#### [WRITTEN REQUEST]
Give the number of lines in the records below that include "follow", and nothing more.

╭──

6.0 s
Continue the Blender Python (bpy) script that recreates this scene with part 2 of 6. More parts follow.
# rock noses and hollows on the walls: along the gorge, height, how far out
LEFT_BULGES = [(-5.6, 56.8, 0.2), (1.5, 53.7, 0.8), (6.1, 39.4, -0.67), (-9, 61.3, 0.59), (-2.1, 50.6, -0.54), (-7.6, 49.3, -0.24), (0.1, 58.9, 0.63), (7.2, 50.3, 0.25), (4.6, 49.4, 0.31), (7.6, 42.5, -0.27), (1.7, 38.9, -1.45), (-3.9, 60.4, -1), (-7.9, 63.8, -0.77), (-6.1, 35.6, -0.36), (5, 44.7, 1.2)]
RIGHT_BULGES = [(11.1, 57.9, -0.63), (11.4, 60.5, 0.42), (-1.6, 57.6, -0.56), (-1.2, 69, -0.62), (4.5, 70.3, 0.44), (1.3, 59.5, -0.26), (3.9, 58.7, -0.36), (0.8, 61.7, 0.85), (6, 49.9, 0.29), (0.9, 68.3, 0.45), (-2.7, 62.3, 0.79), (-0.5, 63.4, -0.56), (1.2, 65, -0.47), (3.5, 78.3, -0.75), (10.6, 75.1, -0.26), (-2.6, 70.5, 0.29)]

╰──
╭──

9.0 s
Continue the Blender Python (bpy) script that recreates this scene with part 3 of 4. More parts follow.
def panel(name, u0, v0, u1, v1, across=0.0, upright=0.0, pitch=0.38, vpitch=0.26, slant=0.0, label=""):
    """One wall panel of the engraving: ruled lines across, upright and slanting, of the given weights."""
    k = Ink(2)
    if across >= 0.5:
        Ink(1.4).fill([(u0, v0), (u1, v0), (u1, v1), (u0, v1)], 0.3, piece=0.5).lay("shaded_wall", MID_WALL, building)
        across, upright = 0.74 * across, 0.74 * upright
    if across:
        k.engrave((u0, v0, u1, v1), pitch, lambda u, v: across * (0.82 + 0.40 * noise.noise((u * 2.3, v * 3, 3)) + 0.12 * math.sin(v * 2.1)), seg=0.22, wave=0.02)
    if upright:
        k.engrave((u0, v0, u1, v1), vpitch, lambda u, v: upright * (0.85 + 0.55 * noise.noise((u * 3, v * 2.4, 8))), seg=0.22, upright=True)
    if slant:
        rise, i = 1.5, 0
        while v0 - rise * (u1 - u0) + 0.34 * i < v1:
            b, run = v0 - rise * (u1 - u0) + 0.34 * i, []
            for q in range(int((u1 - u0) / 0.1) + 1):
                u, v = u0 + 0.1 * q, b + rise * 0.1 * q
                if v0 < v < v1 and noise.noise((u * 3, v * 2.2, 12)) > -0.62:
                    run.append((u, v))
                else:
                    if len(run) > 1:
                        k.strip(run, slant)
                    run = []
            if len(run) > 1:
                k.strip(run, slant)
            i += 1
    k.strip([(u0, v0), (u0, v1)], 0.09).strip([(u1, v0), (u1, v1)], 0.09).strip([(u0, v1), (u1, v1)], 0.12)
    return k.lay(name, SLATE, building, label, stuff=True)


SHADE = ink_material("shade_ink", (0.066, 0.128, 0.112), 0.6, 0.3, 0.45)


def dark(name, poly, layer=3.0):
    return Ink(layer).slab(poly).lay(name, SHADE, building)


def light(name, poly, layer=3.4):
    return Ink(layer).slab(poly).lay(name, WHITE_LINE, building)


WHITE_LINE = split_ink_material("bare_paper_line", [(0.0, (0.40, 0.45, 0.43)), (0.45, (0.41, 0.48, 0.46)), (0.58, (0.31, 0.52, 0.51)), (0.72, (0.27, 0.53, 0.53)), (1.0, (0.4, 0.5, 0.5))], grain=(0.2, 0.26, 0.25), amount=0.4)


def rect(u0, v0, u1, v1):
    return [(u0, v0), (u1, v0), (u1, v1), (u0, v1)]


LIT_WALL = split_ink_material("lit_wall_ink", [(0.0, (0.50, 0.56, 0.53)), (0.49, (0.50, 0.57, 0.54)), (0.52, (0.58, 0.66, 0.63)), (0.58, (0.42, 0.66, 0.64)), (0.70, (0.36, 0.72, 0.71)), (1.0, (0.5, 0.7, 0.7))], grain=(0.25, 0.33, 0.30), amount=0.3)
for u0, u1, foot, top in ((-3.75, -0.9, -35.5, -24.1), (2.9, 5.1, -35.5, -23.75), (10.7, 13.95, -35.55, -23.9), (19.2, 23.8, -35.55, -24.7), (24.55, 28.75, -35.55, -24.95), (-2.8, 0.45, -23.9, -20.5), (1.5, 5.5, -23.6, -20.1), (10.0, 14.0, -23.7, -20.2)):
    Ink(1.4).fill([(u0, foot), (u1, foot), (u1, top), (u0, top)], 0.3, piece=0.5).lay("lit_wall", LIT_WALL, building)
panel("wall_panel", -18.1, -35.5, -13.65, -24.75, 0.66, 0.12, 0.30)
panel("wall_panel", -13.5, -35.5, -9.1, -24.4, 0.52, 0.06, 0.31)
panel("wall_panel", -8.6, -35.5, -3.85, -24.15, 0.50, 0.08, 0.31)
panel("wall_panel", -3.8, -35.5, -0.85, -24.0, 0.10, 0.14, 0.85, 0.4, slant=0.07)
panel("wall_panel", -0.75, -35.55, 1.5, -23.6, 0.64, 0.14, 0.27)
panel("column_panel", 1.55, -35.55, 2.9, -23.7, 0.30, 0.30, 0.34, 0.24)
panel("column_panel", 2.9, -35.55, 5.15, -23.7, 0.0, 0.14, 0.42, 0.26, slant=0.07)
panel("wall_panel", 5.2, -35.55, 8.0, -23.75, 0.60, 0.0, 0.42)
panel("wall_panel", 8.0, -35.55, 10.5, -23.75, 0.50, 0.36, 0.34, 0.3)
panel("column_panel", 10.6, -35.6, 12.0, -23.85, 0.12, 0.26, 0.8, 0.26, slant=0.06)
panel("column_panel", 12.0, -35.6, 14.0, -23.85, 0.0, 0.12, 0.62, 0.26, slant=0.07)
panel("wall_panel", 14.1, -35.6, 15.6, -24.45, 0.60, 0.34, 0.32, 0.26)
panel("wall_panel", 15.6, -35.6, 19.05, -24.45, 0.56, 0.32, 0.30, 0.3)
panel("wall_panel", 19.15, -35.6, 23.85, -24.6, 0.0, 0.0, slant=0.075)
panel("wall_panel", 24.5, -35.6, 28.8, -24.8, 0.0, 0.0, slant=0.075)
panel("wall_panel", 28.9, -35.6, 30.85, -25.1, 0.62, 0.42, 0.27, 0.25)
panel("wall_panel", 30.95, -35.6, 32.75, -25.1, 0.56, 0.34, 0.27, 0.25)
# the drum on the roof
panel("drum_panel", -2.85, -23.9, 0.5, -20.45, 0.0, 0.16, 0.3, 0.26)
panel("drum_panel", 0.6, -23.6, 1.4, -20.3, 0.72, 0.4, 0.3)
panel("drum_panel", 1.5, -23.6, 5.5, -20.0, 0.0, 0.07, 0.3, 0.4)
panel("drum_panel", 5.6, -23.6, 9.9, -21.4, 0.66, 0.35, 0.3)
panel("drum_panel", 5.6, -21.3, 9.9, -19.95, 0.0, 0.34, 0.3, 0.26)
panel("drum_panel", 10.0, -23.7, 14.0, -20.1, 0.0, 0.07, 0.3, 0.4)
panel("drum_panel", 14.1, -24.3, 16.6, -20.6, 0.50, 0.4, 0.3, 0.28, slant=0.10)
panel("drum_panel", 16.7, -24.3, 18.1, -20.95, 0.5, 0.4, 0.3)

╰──
╭──

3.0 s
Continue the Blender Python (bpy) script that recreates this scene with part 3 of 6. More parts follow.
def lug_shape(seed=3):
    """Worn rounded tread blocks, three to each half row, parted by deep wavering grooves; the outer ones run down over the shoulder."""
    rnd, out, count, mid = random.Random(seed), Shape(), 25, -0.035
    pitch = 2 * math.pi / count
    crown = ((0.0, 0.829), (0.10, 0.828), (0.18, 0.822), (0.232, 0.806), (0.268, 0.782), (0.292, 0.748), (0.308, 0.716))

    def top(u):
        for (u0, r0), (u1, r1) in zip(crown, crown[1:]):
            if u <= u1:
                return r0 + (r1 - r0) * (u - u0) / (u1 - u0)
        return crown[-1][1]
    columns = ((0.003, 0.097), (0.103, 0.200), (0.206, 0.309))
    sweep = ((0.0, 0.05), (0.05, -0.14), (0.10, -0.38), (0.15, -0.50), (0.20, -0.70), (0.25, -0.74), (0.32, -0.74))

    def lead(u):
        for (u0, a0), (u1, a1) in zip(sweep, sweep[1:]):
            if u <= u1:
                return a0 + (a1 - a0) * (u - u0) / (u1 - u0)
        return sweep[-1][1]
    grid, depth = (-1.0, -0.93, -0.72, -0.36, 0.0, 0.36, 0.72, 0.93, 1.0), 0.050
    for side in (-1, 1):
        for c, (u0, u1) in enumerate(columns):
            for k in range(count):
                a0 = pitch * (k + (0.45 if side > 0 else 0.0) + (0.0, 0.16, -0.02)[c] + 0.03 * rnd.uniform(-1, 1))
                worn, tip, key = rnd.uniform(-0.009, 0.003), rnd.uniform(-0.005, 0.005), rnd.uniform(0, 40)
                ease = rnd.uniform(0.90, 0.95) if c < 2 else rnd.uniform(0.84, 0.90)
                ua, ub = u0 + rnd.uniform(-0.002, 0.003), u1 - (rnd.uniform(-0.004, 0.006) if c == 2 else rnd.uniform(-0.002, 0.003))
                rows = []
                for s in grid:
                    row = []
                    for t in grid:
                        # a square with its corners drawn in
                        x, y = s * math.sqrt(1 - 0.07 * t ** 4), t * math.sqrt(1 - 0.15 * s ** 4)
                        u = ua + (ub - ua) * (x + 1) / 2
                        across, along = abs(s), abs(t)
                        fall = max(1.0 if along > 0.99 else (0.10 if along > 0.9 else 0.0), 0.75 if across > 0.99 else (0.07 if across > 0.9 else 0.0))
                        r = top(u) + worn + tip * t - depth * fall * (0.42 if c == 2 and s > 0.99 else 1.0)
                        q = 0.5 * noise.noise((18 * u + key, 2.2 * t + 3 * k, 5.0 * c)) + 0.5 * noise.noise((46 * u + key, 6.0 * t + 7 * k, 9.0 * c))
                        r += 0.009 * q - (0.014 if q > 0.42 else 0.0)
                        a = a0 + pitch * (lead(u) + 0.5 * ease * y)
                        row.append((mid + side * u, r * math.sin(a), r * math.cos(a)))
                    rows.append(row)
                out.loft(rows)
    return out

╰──

#### [PROBLEM SOLUTION]
3